Accordingly, other embodiments are within the scope of the following claims.

Claims

WHAT IS CLAIMED IS:

1. A secondary lithium battery comprising: a button-shaped housing that houses: an anode; a cathode including LiFePO₄; and a separator between the anode and the cathode.

2. The battery of claim 1 wherein the battery is a hearing aid battery.

3. The battery of claim 1 wherein the anode comprises carbon.

4. The battery of claim 1 wherein the battery has a capacity of greater than about 5 mAh.

5. The battery of claim 1 wherein the battery has a charge capability of five minutes or less.

6. The battery of claim 1 wherein the cathode and anode are in the form of a folded electrode assembly or in the form of a ribbon wound electrode.

7. The battery of claim 1 wherein the button-shaped housing has a volume of less than about 0.5 cm³.

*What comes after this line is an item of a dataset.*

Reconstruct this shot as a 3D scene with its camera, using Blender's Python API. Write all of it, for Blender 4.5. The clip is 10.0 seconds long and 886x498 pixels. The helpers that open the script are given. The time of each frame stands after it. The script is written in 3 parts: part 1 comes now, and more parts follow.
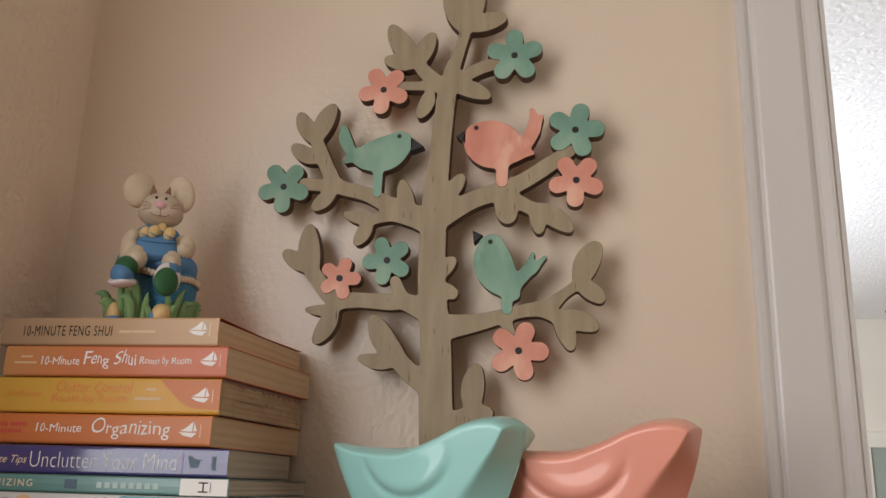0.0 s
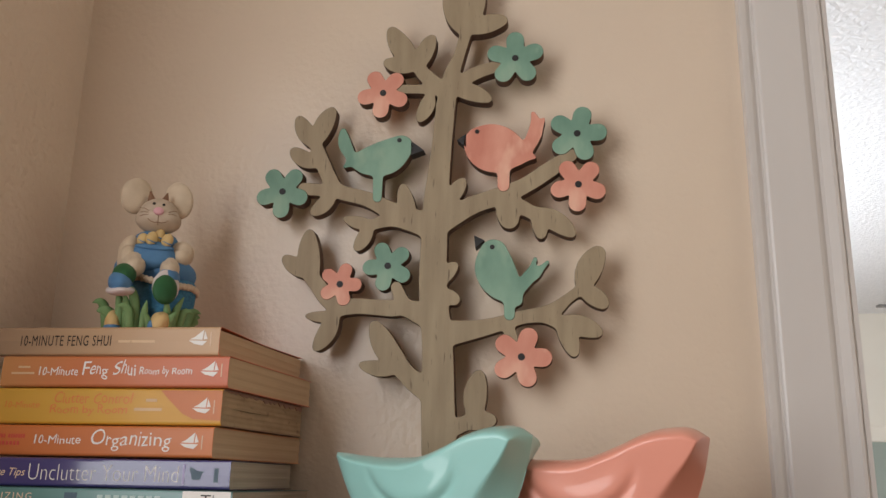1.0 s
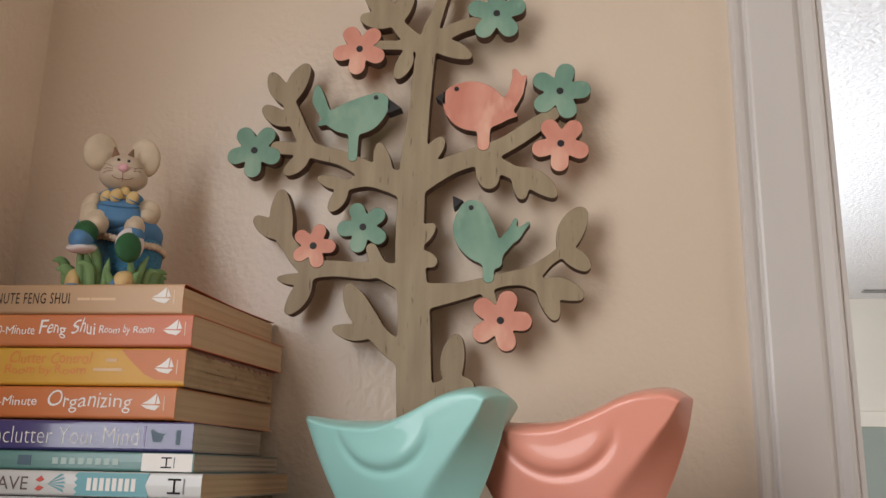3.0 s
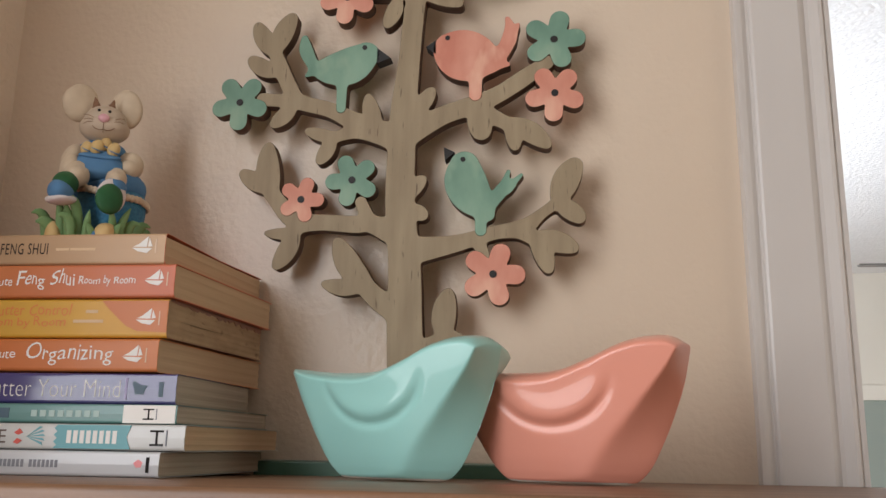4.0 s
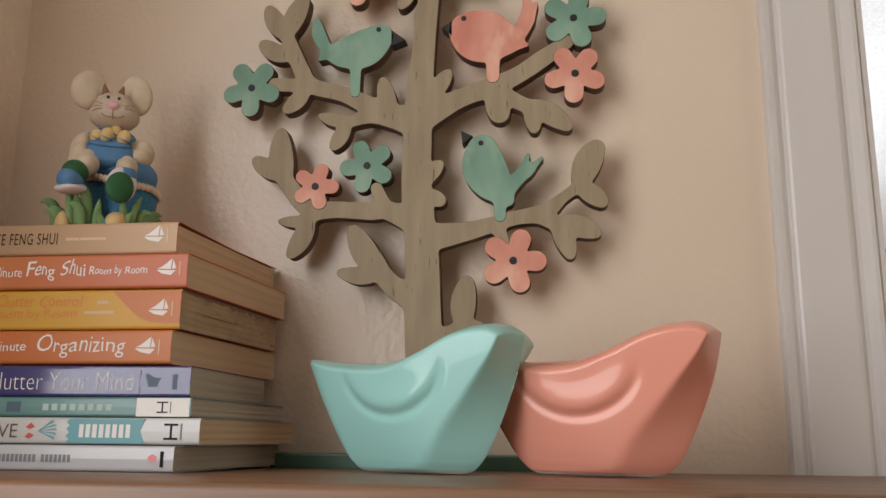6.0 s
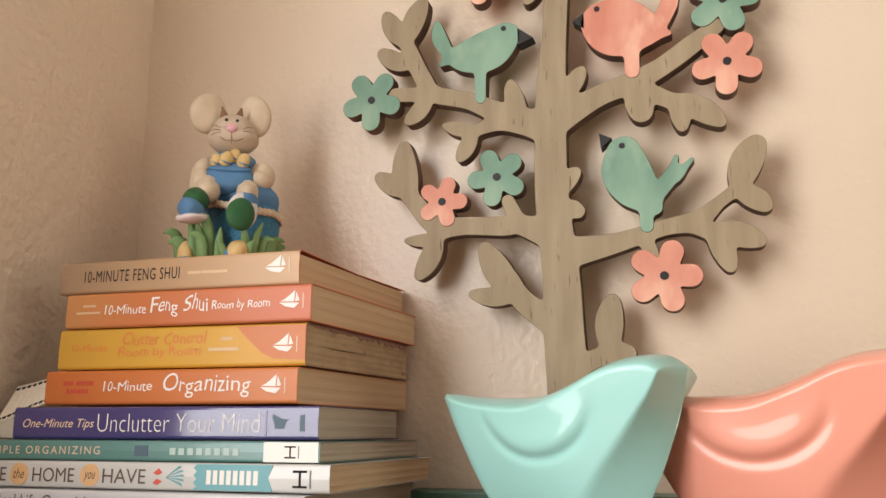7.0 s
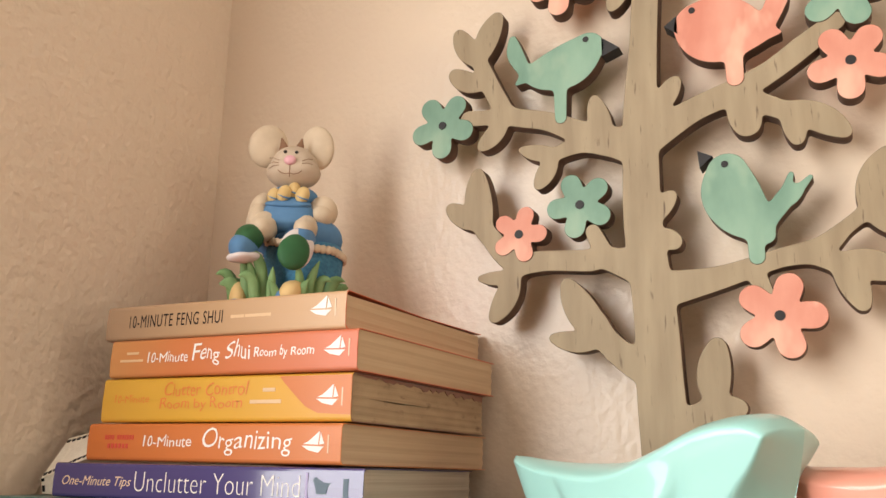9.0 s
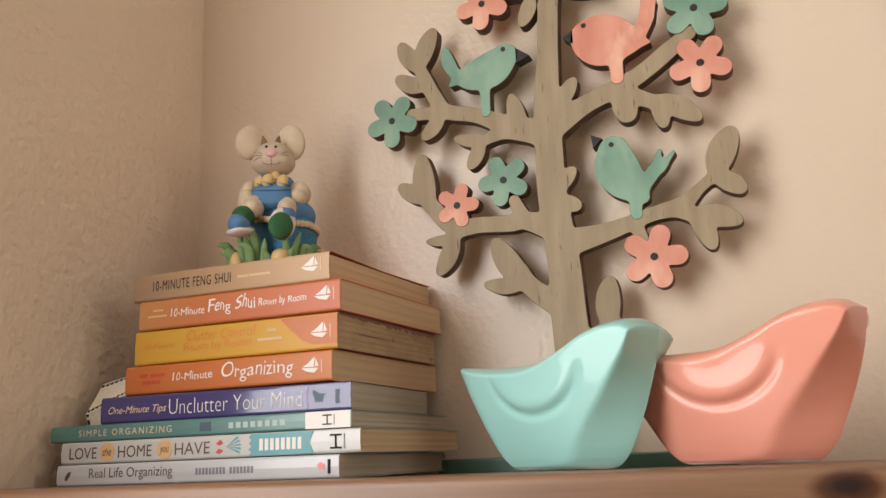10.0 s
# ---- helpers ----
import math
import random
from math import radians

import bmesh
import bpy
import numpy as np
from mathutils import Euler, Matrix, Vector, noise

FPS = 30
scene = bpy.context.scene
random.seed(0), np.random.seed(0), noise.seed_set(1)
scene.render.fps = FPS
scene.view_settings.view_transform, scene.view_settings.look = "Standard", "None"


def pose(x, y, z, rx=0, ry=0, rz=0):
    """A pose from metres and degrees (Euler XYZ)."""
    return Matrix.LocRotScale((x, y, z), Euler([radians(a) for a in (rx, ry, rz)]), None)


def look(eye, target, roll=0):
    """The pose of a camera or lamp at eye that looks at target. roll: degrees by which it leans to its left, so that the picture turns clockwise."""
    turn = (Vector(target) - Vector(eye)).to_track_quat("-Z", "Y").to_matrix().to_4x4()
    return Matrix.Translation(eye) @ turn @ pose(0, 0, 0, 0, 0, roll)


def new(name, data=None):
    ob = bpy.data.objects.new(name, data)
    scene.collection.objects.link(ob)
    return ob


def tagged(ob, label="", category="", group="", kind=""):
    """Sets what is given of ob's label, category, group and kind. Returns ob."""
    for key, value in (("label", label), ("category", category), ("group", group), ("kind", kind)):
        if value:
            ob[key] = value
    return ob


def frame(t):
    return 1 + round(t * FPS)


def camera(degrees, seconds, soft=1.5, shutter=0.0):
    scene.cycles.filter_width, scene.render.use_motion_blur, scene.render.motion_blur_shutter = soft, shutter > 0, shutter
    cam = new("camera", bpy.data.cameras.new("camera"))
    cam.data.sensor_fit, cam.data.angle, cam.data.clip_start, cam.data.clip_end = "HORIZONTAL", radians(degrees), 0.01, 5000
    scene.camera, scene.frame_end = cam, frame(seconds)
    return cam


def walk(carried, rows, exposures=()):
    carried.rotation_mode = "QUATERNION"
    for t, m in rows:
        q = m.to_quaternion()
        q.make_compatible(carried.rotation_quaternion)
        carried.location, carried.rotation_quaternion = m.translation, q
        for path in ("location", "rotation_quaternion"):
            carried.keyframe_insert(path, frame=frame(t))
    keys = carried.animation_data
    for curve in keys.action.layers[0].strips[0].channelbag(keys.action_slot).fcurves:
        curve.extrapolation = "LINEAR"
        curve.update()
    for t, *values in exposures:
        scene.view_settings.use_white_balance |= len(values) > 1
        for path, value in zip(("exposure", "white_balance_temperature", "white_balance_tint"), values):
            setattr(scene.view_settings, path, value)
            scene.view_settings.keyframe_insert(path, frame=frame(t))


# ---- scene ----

8. The battery of claim 1 wherein the button-shaped housing has a diameter to height ratio of greater than 1.

9. The battery of claim 6 wherein the cathode has a total thickness of less than 100 microns prior to folding.

10. A cathode for a secondary battery, the cathode comprising a substrate comprising two or more connected arcuate portions, such that when the substrate is folded the cathode will have a generally circular shape; wherein the substrate is coated on both sides with an active material comprising lithium.